9) Konkurrenzen & Verjährung
- Subsidiarität: § 370 AO geht vor; scheidet eine Bestrafung aus, kann § 378 AO greifen.
- Tateinheit/Tatmehrheit/Dauer-OWi: Abhängig von einheitlicher Fehlerquelle, Anzahl und Art der Handlungen.
- Verfolgungsverjährung: 5 Jahre (§ 384 AO), Beginn mit Beendigung der Tat.
10) Praxis-Checkliste zur Risikominimierung
- Pflichtenkarte (wer macht was, bis wann, wie kontrolliert?).
- Vier-Augen-Prinzip für melde-/erklärungspflichtige Vorgänge.
- Dokumentation von Sachverhalt, Rechtsauffassung, Rückfragen (Finanzamt/Steuerberater).
- Schulungen & Prozesse für Mitarbeitende mit Steuerbezug.
- Kontrollroutine (Stichproben, Plausibilitäten, Fristenmonitoring).
- Bei Entdeckung von Fehlern: § 153 AO (Berichtigungspflicht) prüfen, Selbstanzeige-Option nach § 378 Abs. 3 AO samt Nachentrichtung bewerten.
FAQ zu § 378 AO (Leichtfertige Steuerverkürzung)
Was ist der Unterschied zwischen § 378 AO und § 370 AO?
§ 370 AO verlangt Vorsatz (Straftat). § 378 AO erfasst grobe Fahrlässigkeit/Leichtfertigkeit (Ordnungswidrigkeit) mit Bußgeld bis 50.000 €.
Wer kann nach § 378 AO belangt werden?
Steuerpflichtige (inkl.
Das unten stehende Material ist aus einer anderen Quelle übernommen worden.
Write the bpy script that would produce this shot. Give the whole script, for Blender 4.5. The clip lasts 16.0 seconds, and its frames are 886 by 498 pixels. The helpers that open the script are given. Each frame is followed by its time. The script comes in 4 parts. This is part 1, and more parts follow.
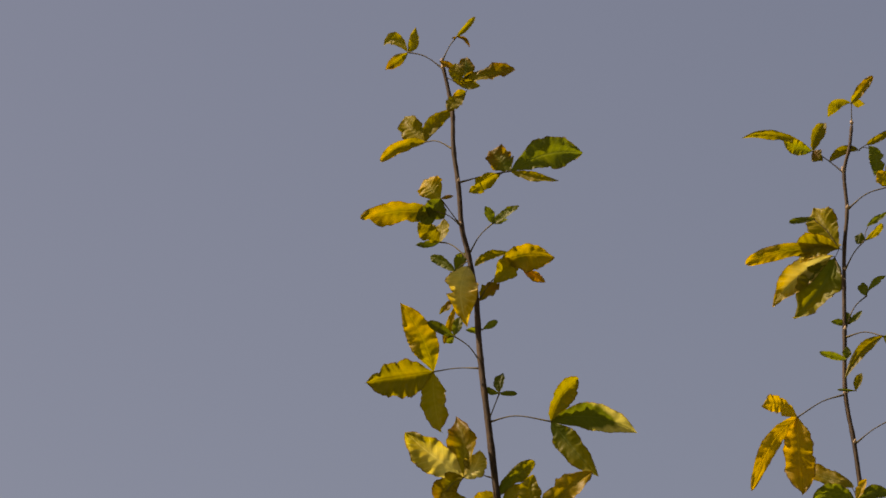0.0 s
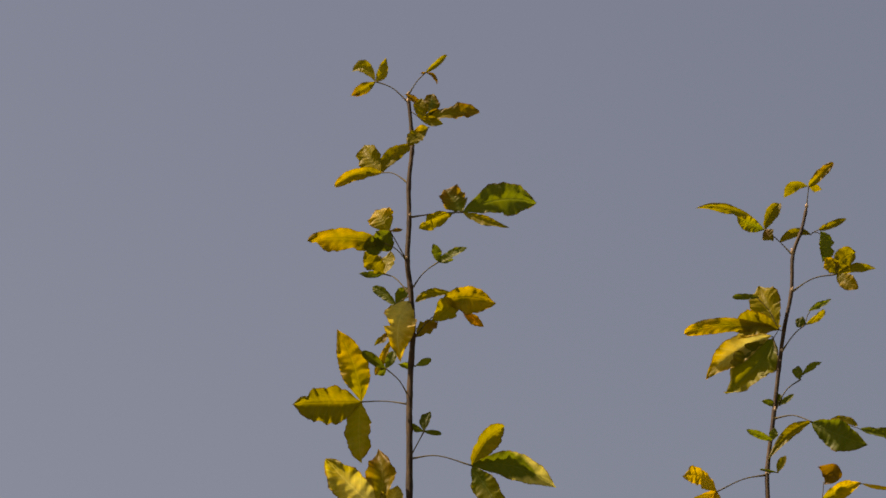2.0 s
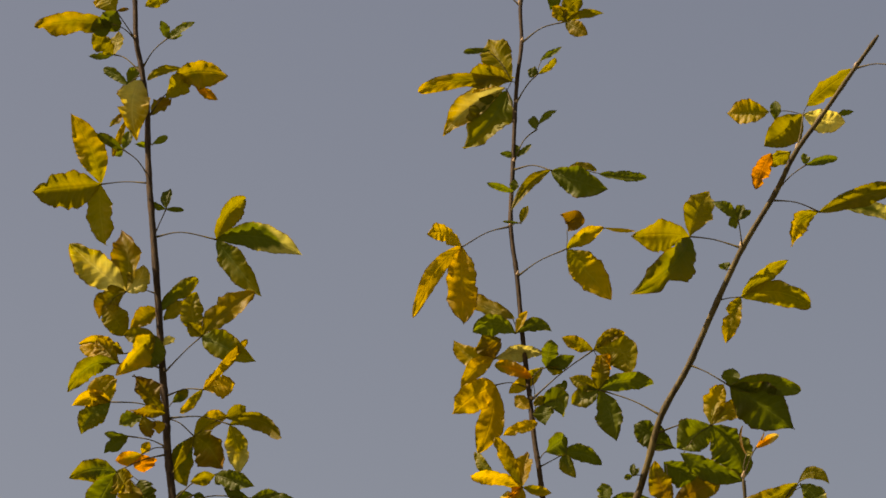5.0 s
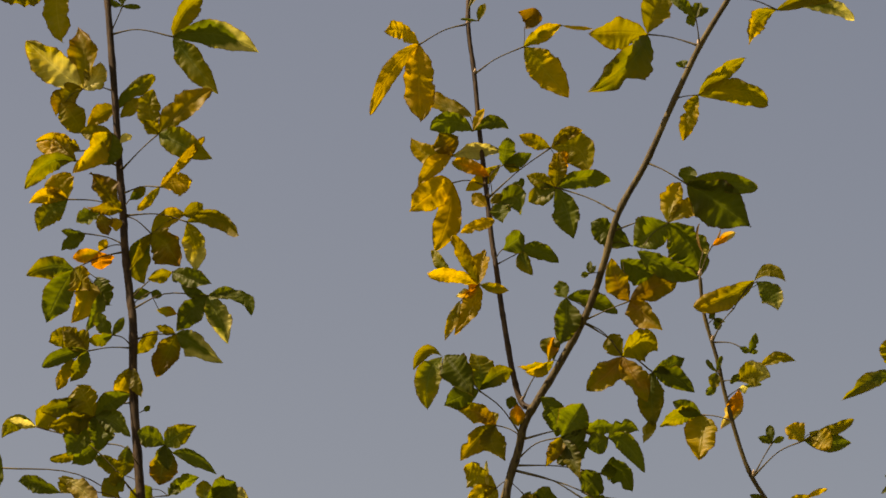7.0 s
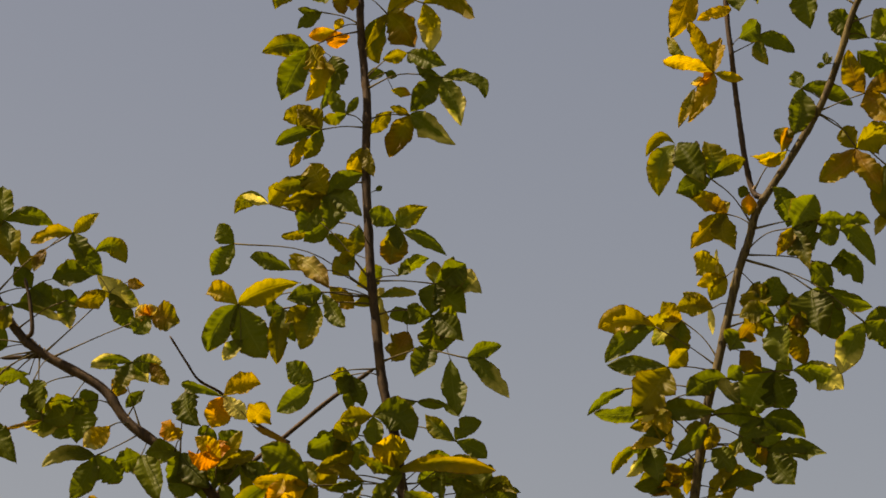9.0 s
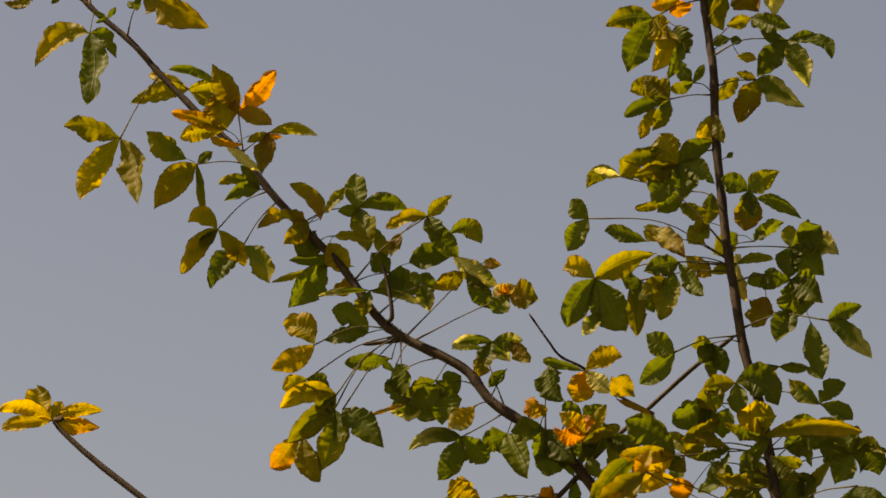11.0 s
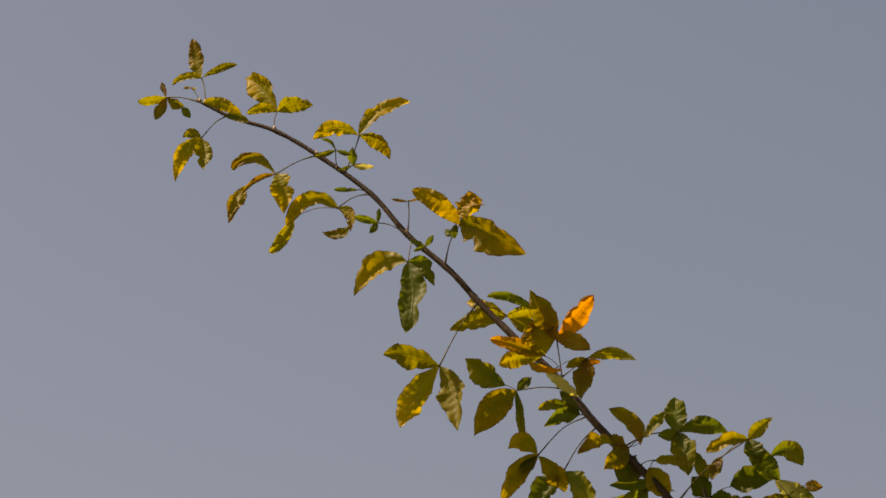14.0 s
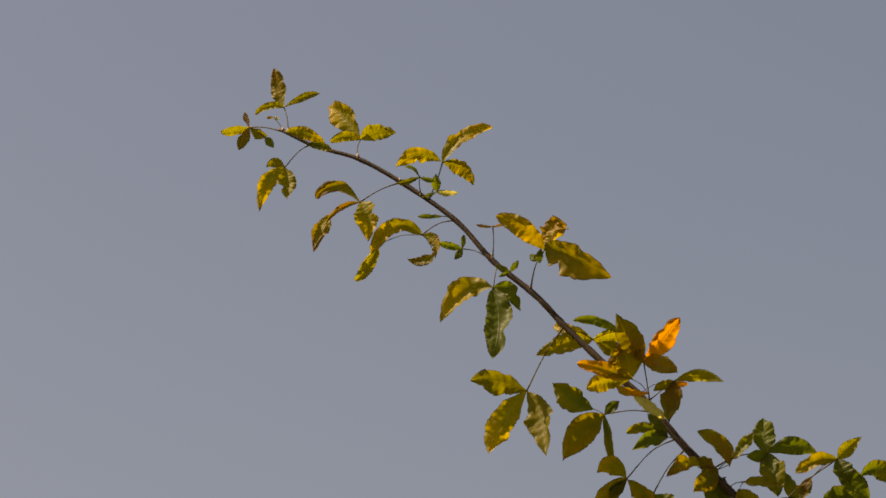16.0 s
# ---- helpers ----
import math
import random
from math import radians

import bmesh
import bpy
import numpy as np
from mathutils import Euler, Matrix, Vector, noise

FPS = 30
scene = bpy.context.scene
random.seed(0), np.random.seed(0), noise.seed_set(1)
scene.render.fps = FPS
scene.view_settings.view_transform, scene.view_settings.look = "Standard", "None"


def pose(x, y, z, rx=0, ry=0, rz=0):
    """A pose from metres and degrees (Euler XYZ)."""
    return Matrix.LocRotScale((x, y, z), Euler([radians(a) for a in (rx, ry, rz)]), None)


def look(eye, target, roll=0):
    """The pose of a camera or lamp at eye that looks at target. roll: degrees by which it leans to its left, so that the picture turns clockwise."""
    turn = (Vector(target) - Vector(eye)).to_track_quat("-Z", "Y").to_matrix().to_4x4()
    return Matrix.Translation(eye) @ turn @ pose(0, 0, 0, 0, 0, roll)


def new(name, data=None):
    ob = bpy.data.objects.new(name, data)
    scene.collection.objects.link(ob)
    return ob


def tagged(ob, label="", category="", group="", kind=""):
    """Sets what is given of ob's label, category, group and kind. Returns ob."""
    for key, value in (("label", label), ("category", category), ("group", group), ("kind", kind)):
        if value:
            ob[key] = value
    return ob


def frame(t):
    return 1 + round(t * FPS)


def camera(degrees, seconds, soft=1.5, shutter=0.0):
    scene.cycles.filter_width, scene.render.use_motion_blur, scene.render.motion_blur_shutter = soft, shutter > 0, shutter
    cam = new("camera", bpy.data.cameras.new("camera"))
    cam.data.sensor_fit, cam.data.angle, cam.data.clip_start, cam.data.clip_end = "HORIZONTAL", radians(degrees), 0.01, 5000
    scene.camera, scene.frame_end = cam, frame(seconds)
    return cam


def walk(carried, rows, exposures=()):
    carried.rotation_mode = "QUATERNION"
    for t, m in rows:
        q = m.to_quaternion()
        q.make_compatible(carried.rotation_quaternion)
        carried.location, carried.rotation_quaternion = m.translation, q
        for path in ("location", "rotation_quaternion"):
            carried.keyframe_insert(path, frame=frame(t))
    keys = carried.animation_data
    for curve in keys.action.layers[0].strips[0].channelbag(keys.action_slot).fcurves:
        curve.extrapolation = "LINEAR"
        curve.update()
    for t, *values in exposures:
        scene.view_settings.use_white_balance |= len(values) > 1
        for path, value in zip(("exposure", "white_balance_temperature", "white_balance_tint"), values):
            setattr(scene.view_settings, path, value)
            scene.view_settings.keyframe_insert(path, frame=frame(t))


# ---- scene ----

Vertreter nach § 34 AO) und Personen, die fremde Steuerangelegenheiten wahrnehmen, sofern sie selbst gegenüber dem Finanzamt handeln bzw. ihnen Angaben zurechenbar sind.
Was genau bedeutet „leichtfertig“?
Ein besonders hoher Grad an Fahrlässigkeit: Wer naheliegende Pflichten ignoriert, sich nicht erkundigt, Zweifel übersieht oder Kontrollen unterlässt, handelt leichtfertig – abhängig von Kenntnissen und Rolle.
Reicht es, einen Steuerberater zu beauftragen?
Nein. Auswahl-, Organisations- und Überwachungspflichten bleiben beim Verantwortlichen. „Blindes Unterschreiben“ ist riskant.
Welche Sanktionen drohen?
Bußgeld bis 50.000 €; bei Vorteil kann über § 17 Abs. 4 OWiG mehr abgeschöpft werden. Zudem Nachzahlung der verkürzten Steuer.
Gibt es eine „Selbstanzeige light“?
Ja. § 378 Abs. 3 AO ermöglicht Bußgeldfreiheit, wenn rechtzeitig und substanziell berichtigt und – bei bereits eingetretener Verkürzung – fristgerecht nachentrichtet wird (Teilverweis auf § 371 AO).
Ist Tatentdeckung ein Hindernis?
Nicht automatisch. Anders als bei § 371 AO ist Tatentdeckung kein genereller Ausschlussgrund in § 378 Abs. 3 AO – aber: Es muss eigene Berichtigung erfolgen; bloßes Abnicken des Prüfungsergebnisses reicht nicht.
Wie lange verjährt die Ordnungswidrigkeit?
In der Regel 5 Jahre (§ 384 AO).
Was, wenn mehrere Jahre betroffen sind?
Je nach Gestaltung sind Tateinheit, Tatmehrheit oder ausnahmsweise eine Dauer-OWi möglich – entscheidend ist die einheitliche Fehlerquelle.
Ich war überlastet/unerfahren – entlastet mich das?
In der Regel nein. Unwissenheit, Überlastung oder ungeschulte Delegation entschuldigen Leichtfertigkeit nicht. Bei professionellen Beratern gelten strenge Maßstäbe.